#### Stored data ####

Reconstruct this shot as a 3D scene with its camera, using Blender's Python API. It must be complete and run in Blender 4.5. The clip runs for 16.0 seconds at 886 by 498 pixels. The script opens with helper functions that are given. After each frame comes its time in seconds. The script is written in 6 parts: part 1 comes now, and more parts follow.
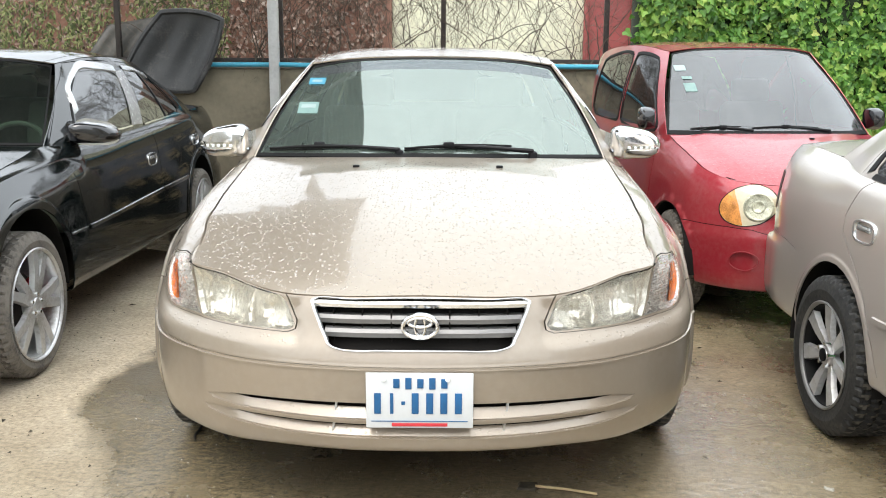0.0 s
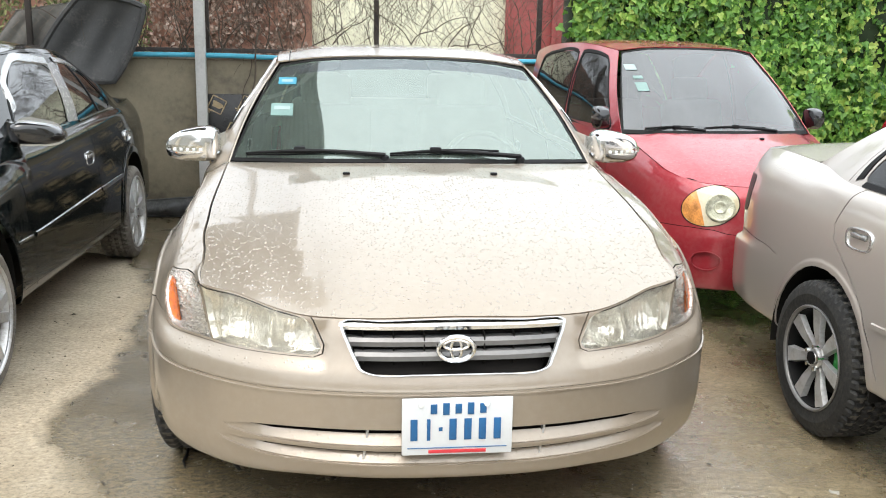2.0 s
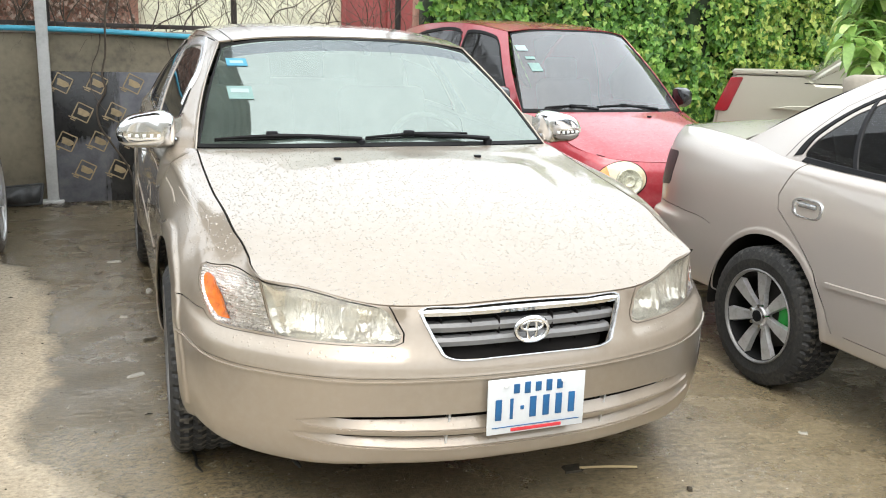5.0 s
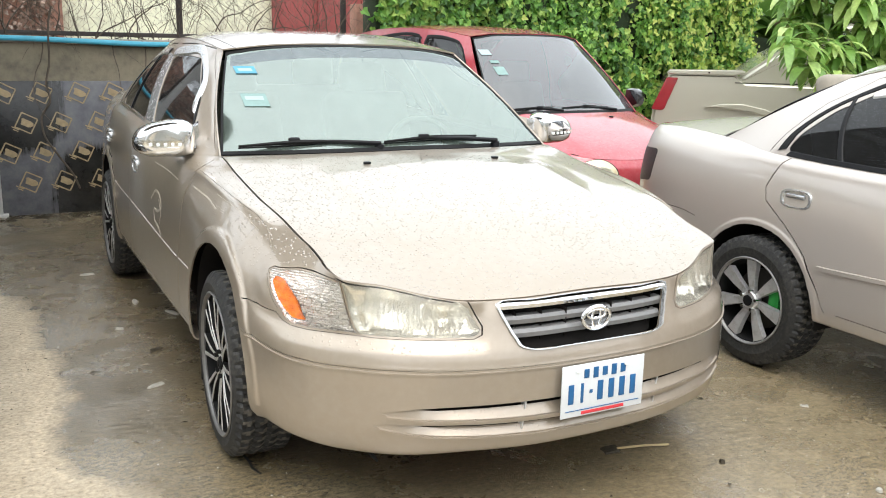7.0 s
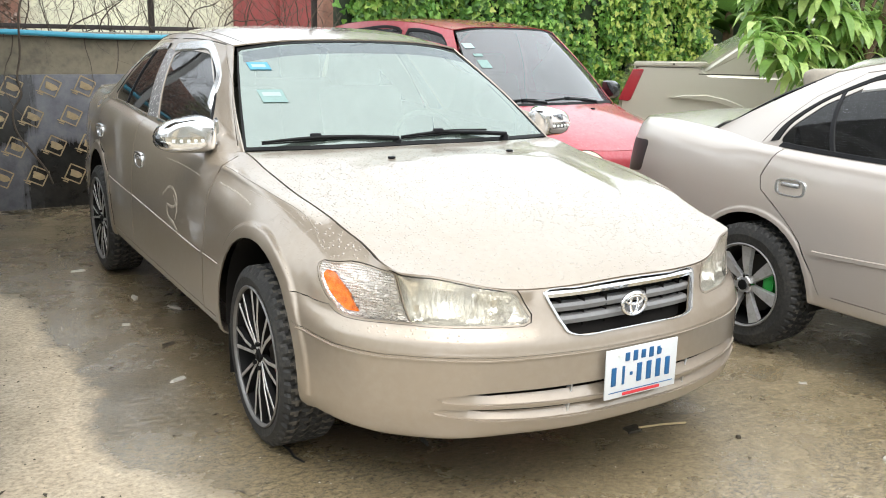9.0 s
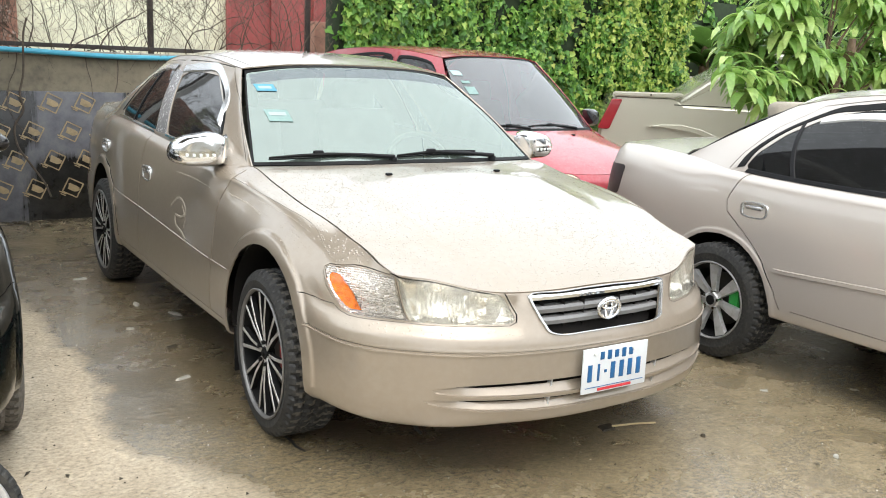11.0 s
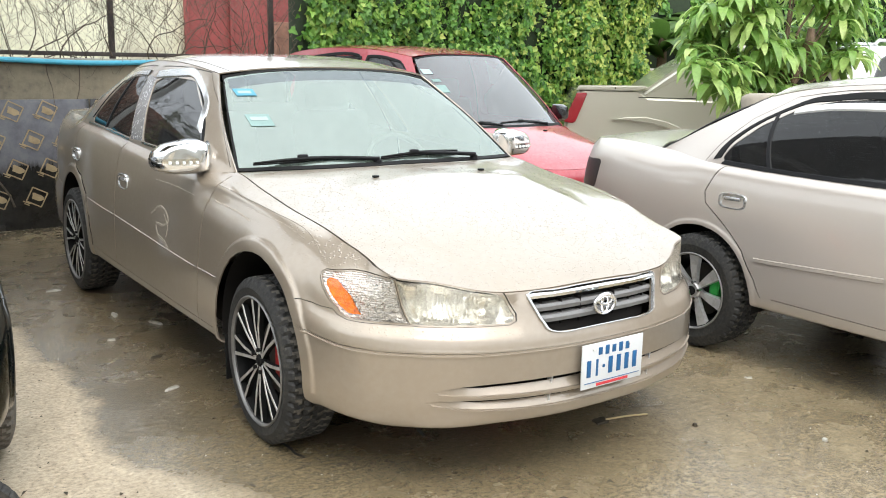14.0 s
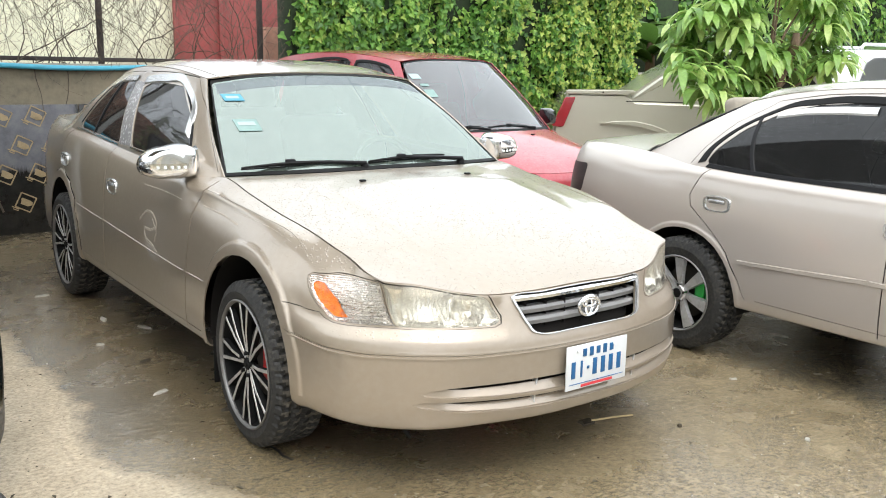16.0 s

####

• Task
Transcribe the full listing above exactly as it stands, minus the pictures.

• Written reply
Reconstruct this shot as a 3D scene with its camera, using Blender's Python API. It must be complete and run in Blender 4.5. The clip runs for 16.0 seconds at 886 by 498 pixels. The script opens with helper functions that are given. After each frame comes its time in seconds. The script is written in 6 parts: part 1 comes now, and more parts follow.
0.0 s
2.0 s
5.0 s
7.0 s
9.0 s
11.0 s
14.0 s
16.0 s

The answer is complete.